In so holding, we distinguish State v. Smith, 450 So.2d 714 (La.App. 4th Cir. 1984), cited by defendant. In Smith, one defendant pointed his finger in his pocket at a store clerk and demanded money, while his co-defendant armed himself on impulse with a hammer found in the store and helped him to take the money. This court reduced the armed robbery conviction of the unarmed defendant to the lesser offense of simple robbery because there was no evidence that he had known of the hammer before his co-defendant saw it and decided to use it in the robbery. In the instant case, however, the evidence supports a conclusion that Watson knew of the existence of the weapon before and during the rape.

Accordingly, this assignment lacks merit.


We further reject defendant's contention that the trial court erred in allowing the State to cross examine his mother concerning her alleged attempt to compensate the victims for their stolen jewelry after her son was arrested. According to Watson, this testimony was prejudicial to him because it suggested his mother knew or presumed that he was guilty of the crime charged.

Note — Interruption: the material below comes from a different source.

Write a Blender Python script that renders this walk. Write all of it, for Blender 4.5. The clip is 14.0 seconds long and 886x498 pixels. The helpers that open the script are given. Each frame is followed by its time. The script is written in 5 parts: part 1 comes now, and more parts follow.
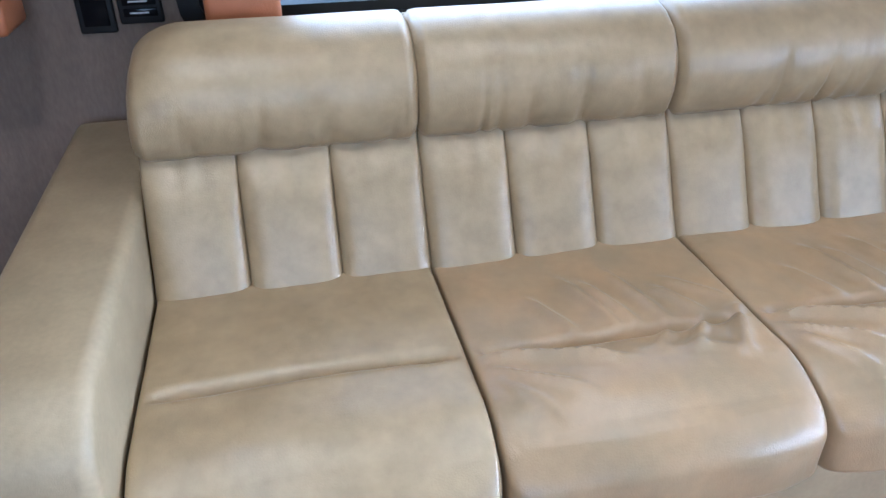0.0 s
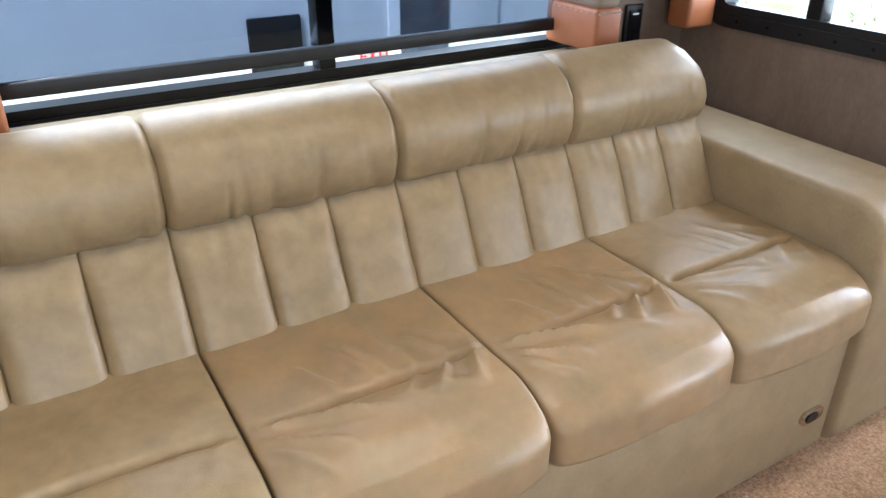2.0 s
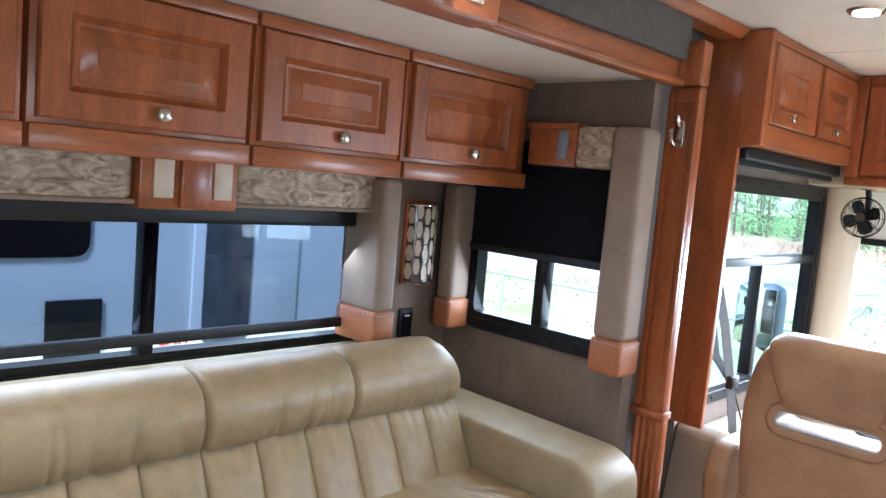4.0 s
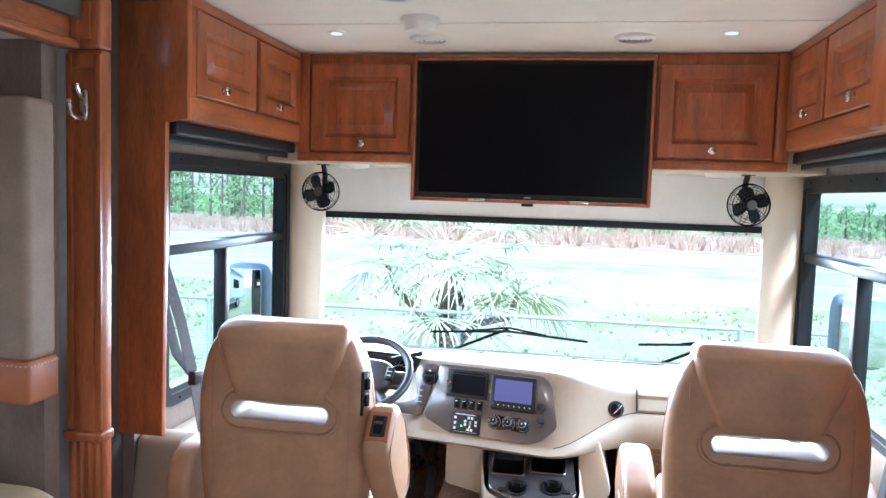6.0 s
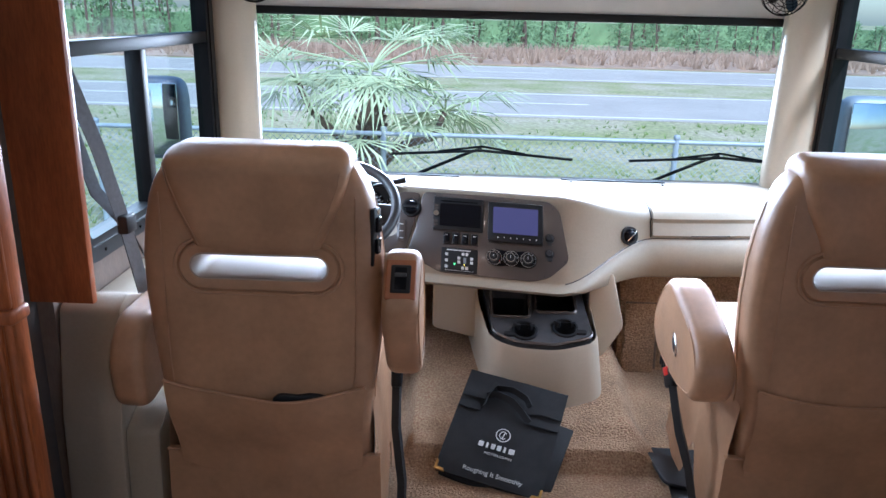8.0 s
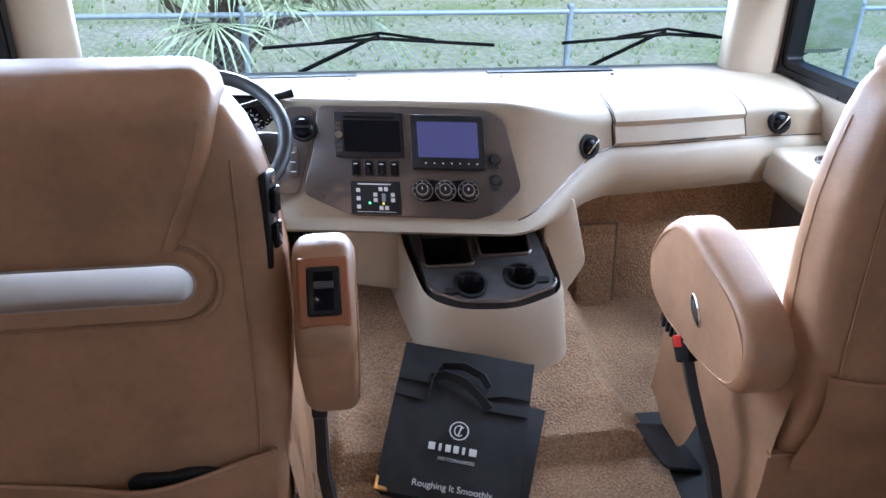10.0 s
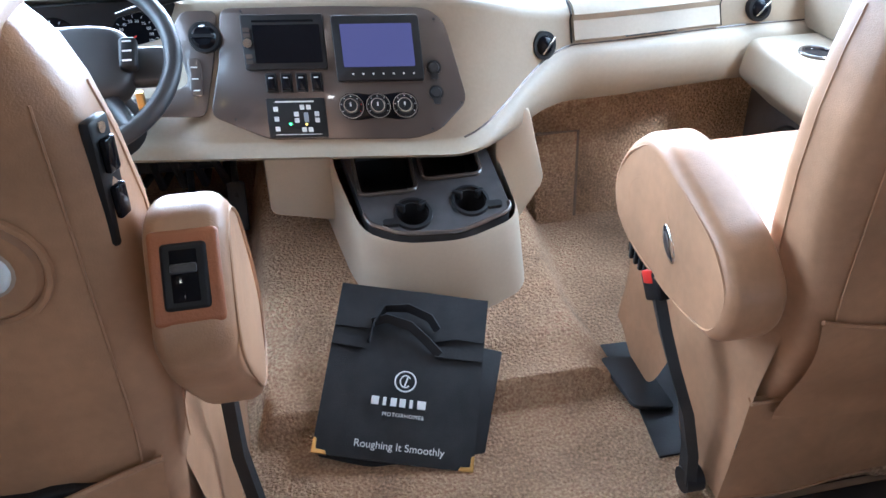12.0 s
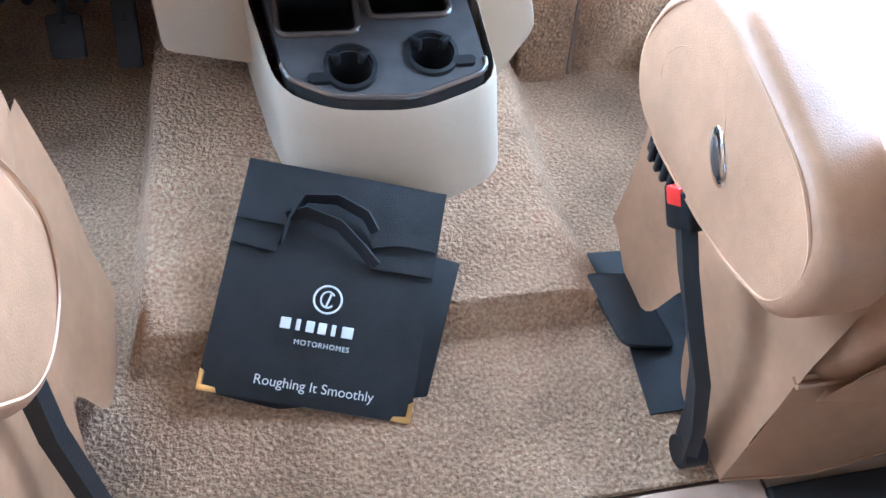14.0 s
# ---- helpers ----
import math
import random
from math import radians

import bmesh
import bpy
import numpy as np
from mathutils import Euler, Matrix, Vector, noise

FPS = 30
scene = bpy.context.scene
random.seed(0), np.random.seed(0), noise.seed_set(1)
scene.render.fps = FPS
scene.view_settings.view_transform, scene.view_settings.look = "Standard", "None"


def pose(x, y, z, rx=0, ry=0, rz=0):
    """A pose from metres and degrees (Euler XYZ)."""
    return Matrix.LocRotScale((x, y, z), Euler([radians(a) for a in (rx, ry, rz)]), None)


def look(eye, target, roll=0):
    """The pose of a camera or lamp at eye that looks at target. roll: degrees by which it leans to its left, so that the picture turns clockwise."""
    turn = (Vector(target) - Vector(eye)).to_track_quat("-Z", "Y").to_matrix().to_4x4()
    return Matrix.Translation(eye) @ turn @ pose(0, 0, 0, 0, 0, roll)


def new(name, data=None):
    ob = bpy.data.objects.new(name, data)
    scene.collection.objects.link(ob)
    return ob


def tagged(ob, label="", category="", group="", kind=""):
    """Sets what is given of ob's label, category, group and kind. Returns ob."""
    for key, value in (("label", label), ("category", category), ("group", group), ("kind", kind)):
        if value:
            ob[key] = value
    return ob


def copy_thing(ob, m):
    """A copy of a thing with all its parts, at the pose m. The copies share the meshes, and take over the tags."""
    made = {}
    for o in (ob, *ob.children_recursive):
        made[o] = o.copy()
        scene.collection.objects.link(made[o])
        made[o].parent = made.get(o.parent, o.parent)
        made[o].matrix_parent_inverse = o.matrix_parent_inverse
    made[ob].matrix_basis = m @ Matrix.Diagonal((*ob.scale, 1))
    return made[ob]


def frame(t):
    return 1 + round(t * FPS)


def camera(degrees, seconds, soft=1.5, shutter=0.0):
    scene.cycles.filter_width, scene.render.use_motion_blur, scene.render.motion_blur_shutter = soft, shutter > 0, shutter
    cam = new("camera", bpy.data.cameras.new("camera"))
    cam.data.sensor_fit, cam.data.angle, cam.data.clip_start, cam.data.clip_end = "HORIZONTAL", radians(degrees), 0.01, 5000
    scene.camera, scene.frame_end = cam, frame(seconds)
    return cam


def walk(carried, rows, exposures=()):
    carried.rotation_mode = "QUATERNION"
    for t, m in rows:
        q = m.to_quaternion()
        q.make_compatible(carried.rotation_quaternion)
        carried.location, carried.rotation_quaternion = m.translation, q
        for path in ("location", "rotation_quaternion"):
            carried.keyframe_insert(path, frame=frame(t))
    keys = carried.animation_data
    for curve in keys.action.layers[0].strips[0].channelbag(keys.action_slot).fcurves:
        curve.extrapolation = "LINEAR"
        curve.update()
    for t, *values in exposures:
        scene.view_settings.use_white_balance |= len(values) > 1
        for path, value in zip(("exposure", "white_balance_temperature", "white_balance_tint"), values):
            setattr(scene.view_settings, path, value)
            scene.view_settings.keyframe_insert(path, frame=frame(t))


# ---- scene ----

As the State argues in brief, the purpose of questioning Mrs. Watson about her alleged offer of restitution was to impeach her direct testimony by showing her bias in favor of her son. The State did not elicit the testimony to impute guilt to defendant Watson or to show that he had directly attempted to influence the witnesses. Furthermore, even assuming error occurred, it was harmless. The two victims and the police officer who witnessed the crime positively identified Watson as the rapist. Watson was in possession of the victim's jewelry when arrested. In light of this overwhelming incriminating evidence, the jury would have found him guilty regardless of any error concerning his mother's testimony.

Accordingly, the convictions and sentences are affirmed.